I woke hurting this morning. I first presumed I’d just get on what I was going to do anyway, but this hurt, a pulled muscle across my right chest, held me down like a taunting bully on top of me. I really, really wanted to fight back, but laid back into it, instead. The easy, refreshing pace of the first week has settled into a bit of a slog. My goal of clearing enough shrubbery to allow the fence painter access has not changed. The completion date seems to be fleeing before me.

Some say we are incapable of remembering pain, and I believe it. We recall completed efforts from within the bubble of accomplishment, though arriving there never involves continuous forward progress. Adventures are meanders through space, time, and, inevitably, some pain. Pleasure moves in only after the fact. My dominant sense while engaging screams skepticism that I’ll ever achieve anything.

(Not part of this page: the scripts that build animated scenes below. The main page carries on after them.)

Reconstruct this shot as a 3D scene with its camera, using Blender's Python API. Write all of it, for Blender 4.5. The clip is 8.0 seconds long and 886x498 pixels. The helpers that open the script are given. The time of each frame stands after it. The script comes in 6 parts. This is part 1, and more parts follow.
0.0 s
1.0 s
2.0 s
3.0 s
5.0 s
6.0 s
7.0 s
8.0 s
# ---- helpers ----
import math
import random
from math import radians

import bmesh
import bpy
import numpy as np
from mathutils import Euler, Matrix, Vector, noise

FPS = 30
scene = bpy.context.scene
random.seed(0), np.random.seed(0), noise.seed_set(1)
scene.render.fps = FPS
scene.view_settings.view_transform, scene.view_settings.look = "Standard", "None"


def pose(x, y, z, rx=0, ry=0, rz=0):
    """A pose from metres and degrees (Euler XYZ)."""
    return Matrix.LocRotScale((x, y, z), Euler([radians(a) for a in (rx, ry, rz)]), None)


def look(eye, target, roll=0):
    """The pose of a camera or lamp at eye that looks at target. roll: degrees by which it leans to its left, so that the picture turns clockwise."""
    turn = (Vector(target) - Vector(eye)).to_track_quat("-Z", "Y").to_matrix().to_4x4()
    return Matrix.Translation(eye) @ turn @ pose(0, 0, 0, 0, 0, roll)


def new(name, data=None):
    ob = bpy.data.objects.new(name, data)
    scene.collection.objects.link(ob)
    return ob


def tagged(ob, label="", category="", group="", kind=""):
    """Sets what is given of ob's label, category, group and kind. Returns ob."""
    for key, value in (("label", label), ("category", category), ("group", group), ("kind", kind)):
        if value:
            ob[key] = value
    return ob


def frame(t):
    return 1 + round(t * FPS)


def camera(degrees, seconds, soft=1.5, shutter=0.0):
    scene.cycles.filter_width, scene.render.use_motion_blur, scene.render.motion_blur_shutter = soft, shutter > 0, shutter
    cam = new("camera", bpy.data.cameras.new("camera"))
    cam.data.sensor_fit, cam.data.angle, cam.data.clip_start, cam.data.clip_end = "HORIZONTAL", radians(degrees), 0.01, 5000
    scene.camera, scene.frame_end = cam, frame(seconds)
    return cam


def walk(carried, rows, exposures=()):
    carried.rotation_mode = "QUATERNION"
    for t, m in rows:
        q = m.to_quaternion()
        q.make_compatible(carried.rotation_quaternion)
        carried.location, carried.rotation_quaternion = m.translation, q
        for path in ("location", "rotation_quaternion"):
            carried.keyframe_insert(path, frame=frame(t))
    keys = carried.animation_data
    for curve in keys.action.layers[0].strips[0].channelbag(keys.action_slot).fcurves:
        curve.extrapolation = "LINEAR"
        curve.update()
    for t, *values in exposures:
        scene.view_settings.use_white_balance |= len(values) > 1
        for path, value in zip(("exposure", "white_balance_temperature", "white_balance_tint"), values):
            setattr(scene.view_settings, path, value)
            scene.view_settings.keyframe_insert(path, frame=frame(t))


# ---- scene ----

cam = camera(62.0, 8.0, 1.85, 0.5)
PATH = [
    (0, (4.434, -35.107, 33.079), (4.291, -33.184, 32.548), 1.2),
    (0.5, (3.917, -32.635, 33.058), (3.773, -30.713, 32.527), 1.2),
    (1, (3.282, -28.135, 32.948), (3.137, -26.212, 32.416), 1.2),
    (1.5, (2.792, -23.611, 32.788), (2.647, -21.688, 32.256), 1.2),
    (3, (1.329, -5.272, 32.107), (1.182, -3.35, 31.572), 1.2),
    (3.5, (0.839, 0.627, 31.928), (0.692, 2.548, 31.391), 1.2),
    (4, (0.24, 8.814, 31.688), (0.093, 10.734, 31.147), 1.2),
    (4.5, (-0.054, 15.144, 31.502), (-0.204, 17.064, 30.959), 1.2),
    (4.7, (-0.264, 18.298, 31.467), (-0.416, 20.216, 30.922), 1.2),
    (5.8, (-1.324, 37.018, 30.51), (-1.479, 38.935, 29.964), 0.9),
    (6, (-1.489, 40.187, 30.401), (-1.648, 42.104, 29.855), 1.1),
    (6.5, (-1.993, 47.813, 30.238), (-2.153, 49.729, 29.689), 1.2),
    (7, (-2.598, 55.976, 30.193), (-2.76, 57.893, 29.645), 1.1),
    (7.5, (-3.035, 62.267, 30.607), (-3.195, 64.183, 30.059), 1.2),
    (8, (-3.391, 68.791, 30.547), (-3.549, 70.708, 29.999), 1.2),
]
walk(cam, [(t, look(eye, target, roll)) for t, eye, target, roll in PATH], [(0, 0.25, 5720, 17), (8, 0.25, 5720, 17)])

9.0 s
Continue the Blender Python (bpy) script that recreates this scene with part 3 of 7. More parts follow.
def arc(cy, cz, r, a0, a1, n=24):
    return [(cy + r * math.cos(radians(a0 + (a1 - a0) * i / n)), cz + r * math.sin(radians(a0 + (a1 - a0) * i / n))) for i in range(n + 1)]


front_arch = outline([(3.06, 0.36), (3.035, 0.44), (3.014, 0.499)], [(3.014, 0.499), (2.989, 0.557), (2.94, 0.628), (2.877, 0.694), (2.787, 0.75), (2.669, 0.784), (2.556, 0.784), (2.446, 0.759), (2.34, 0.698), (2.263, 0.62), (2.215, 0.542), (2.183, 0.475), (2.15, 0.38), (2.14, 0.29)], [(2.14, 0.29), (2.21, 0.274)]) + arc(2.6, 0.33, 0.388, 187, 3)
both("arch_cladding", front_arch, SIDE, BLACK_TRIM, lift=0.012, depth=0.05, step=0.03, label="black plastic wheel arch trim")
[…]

I wince when I stand now, subvocalizing a low groan. My heart remains enthusiastic, but my innocent pursuit has given over to a more mature kind. Today, I chose not to suit up in my work clothes, and The Muse offered me permission to take the day off. I moved some shrub cuttings and set a sprinkler anyway, but disappeared with The Grand Other, leaving The Muse to paint that door and strip that wallpaper undistracted by either our bouncy ward or me.

Of course I feel guilty, though I know a day’s rest might restore some range of motion and propel me forward faster than had I not taken to the bench for this day’s game. I was not bred to take breaks, but to break my back instead. I was never taught what to do once my diligence produced that touted broken back, though. My backup plan seems to involve moping.

I might reflect on progress made, but that seems meagre compared to what I might have accomplished and the bits I have yet to do. The middle seems a muddle with no respite offered or found. My engine idles impatiently. My horsepower aches to race, but mostly aches today.